CHAPTER V
THE MECHANISM OF AN ELECTRIC TRAMCAR: THE OVERHEAD SYSTEM

A rough idea has already been given of the elementary mechanism of electric traction—the combination of generating station, of cars fitted with electric motors, and of a sliding contact between the two. It is in connection with the sliding contact that the ingenuity of tramway engineers has been mainly exercised. Three distinct solutions were evolved for tramway work, giving rise to three systems—(1) the overhead or trolley system; (2) the conduit system; and (3) the surface-contact system.

The first system is now almost universal in the United Kingdom. Part of the London system is equipped on the conduit system; and the tramways at Lincoln and Wolverhampton are constructed on the surface-contact system. Beyond these cases the trolley holds the field. In the United States and on the Continent there is a larger proportion of conduit work, but from a practical point of view it would hardly be necessary to mention either conduit or surface-contact if it were not for the great engineering interest which they possess and for the controversies to which they have given rise.

Fig. 3. Diagrammatic illustration of the general arrangement of an electric tramway on the overhead system. At the foot is shown the generating station which supplies alternating current at high-pressure (for economy in transmission) to a sub-station where it is 'transformed' to low pressure and 'converted' in a motor-generator to continuous current for distribution to the trolley wire from which each car takes its current. The course of the current through the trolley pole and controller and thence to the motors and back by the rails is indicated by arrows.

The overhead system has conquered because it is cheapest in first cost, cheapest to maintain, most economical in current, and most reliable in action. Later developments in surface-contact traction have run it very close on some of these points, but have not—for reasons which will be explained—affected the established position of the overhead system.

In its essential features the overhead system has not altered very much from the experimental line erected at the Paris Exhibition of 1881. The slotted tube has been replaced by a solid copper wire; and the 'boat' sliding within it has been replaced by a wheel or a bow pressed against the lower side of the wire by means of a pivoted arm controlled by springs. The sliding bow is common on the Continent, but it has been adopted on only one British tramway—that at Sheerness. Its use for electric traction on railways will be mentioned later, but as far as British tramways are concerned the bow is the exception which proves the trolley wheel rule.

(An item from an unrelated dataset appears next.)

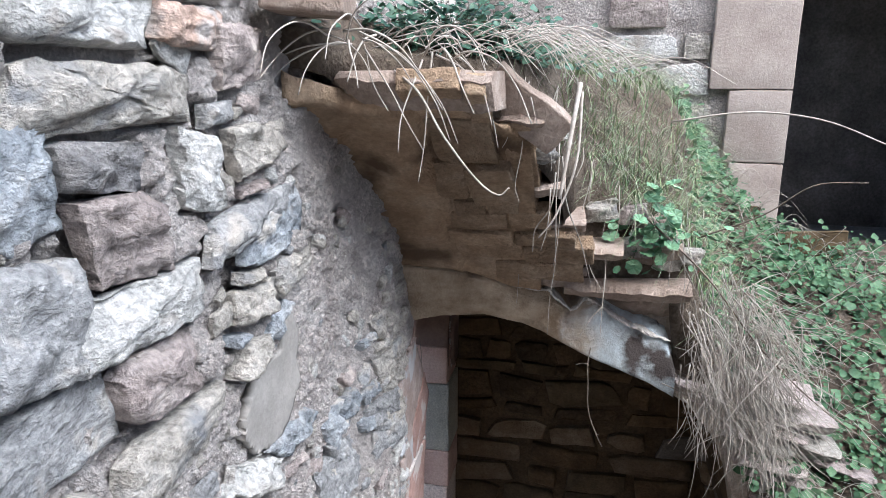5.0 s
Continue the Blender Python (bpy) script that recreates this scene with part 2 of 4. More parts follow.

The function of the trolley wheel is to collect current from the wire along which it rolls. This current passes through insulated wires down the trolley arm to the controller, which the driver of the car operates by means of a handle. The controller, which is really a series of electrical resistances, is analogous to a water tap. By its means the current may be completely shut off from the motors, or allowed to flow in varying degree as required by the speed of the car. In starting a car, the driver moves the controller handle notch by notch, so as to get a uniform rise in speed until the full current is allowed to pass through the motors. With such a mechanism, supplemented by brakes, the driver has the movements of the car under control.

In a four-wheeled car, each axle is driven by a motor. In a bogie car (one with a set of four wheels at each end) the axles of the larger wheels of the bogie are each driven by a motor; but not directly. Considerations of space make it necessary to keep the motor as small as possible, but if a motor is to be small and also powerful it must rotate at a high speed. On the tramcar, therefore, the motor drives a small toothed wheel which drives a large toothed wheel fixed to the axle, thus effecting a reduction of speed between the motor and the wheel.